#### DATA EXTRACT
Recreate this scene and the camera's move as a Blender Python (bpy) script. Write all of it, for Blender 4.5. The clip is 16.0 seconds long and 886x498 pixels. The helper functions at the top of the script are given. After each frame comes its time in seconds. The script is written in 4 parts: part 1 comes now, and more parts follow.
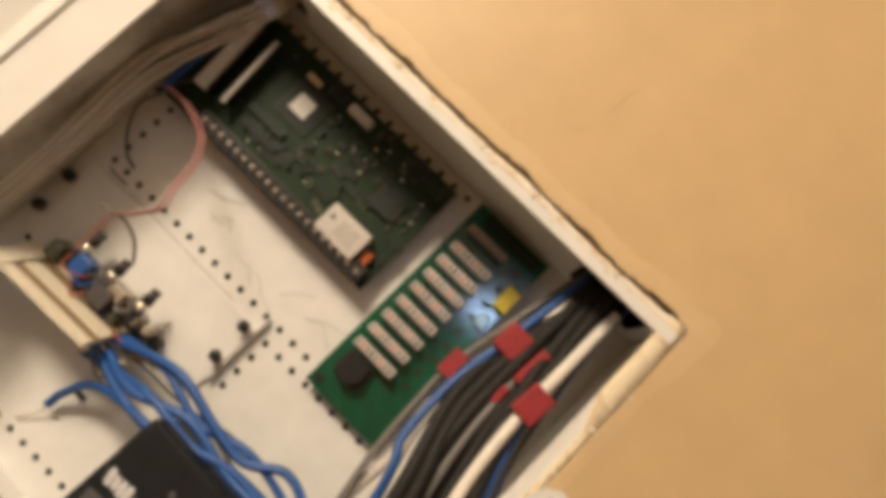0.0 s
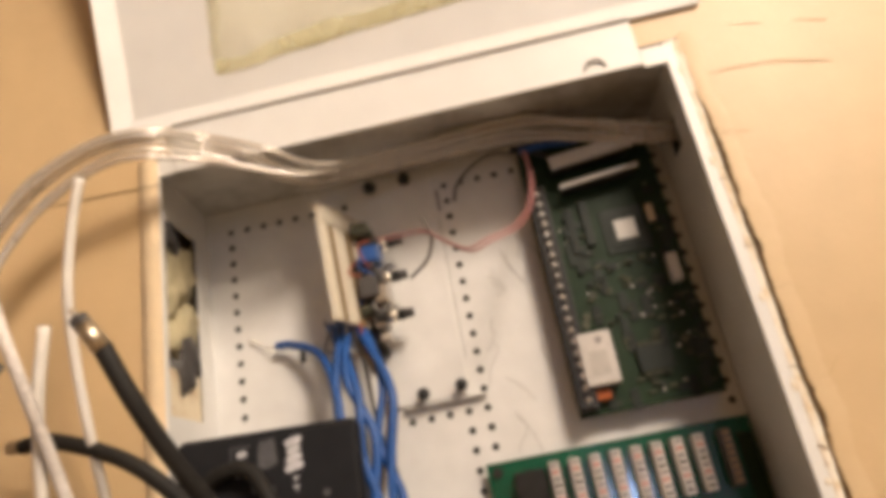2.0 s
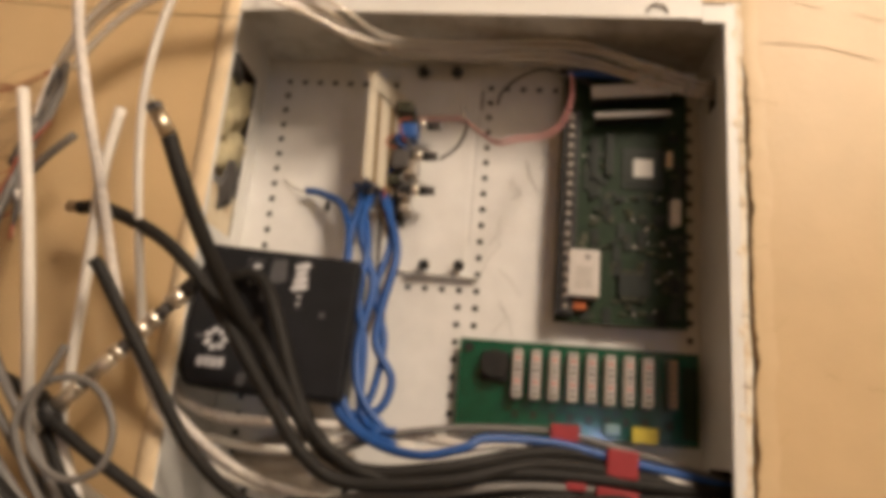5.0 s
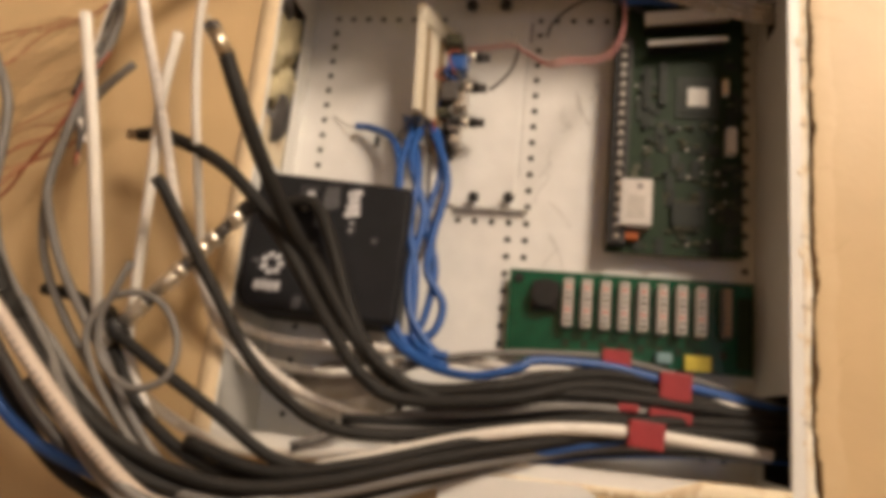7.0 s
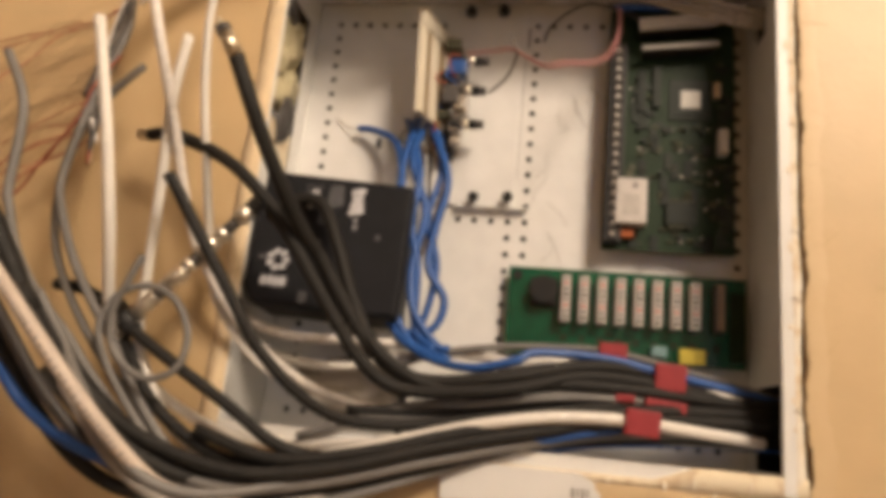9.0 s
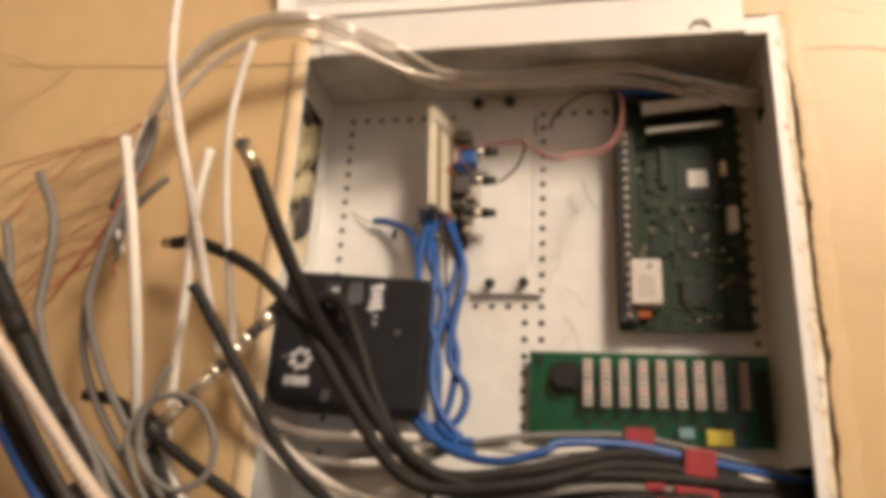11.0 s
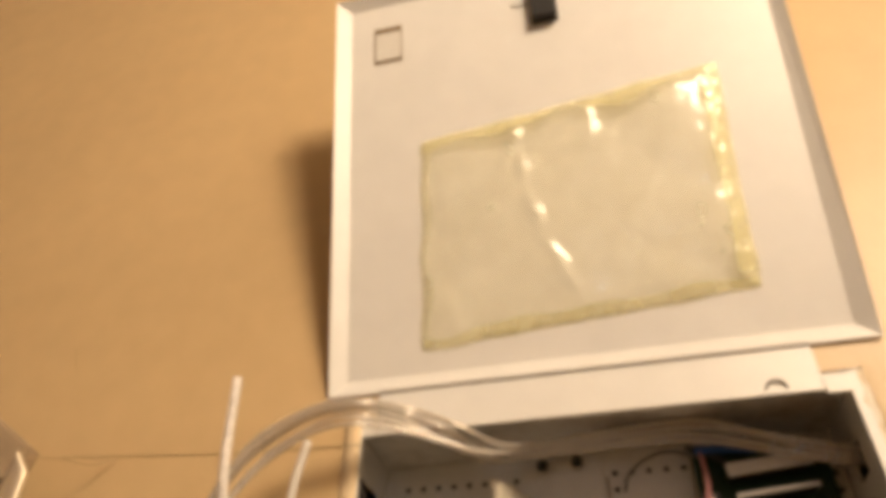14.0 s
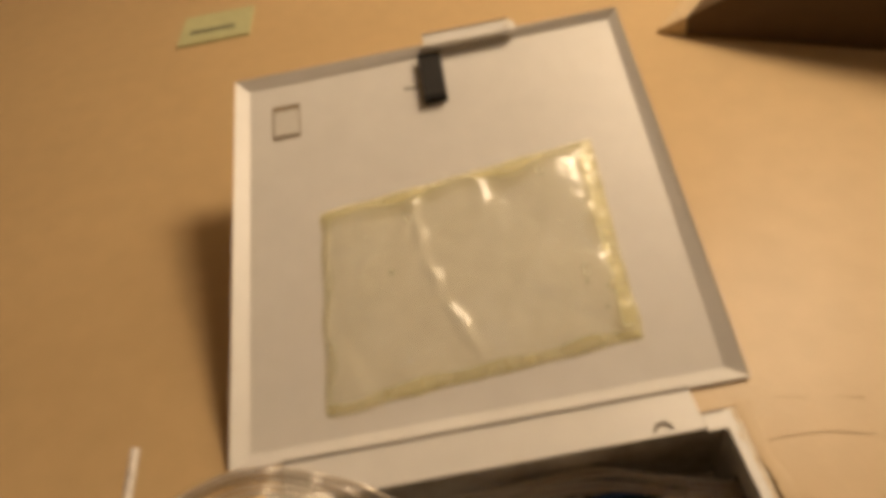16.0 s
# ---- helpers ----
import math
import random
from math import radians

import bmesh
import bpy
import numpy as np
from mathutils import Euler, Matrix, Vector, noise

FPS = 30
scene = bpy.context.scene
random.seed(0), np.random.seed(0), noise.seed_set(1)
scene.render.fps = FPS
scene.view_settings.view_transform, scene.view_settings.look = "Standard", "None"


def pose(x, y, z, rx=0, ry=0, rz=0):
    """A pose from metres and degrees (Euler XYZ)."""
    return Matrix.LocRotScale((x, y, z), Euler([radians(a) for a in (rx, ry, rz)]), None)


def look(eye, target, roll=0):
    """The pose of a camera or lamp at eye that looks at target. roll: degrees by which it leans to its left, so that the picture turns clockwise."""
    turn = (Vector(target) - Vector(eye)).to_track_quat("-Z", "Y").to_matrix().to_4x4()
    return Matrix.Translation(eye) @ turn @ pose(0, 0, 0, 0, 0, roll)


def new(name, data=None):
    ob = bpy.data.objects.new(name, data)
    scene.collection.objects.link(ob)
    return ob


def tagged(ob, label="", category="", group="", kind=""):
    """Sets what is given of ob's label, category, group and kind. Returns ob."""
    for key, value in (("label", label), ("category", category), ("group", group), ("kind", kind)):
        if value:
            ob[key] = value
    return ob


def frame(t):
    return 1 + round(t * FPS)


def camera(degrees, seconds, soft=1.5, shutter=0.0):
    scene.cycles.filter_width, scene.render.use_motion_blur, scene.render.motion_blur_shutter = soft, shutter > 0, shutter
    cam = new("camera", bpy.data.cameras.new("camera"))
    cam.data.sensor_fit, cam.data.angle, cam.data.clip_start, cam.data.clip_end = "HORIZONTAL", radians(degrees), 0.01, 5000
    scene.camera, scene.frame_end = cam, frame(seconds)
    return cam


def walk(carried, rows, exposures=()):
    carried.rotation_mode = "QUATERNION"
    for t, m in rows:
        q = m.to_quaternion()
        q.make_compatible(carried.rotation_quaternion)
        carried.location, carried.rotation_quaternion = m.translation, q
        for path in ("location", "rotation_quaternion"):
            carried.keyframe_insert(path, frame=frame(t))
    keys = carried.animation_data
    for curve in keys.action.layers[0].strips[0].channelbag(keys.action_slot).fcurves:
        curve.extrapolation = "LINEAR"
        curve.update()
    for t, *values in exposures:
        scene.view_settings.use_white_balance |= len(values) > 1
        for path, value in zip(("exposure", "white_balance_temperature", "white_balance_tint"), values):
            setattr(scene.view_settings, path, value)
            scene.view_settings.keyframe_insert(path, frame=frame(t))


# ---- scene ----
########
■ SET TASK
Copy out every line from the one containing "for t, *values" to the end of the material, both ends included.

■ EXERCISE OUTPUT
    for t, *values in exposures:
        scene.view_settings.use_white_balance |= len(values) > 1
        for path, value in zip(("exposure", "white_balance_temperature", "white_balance_tint"), values):
            setattr(scene.view_settings, path, value)
            scene.view_settings.keyframe_insert(path, frame=frame(t))


# ---- scene ----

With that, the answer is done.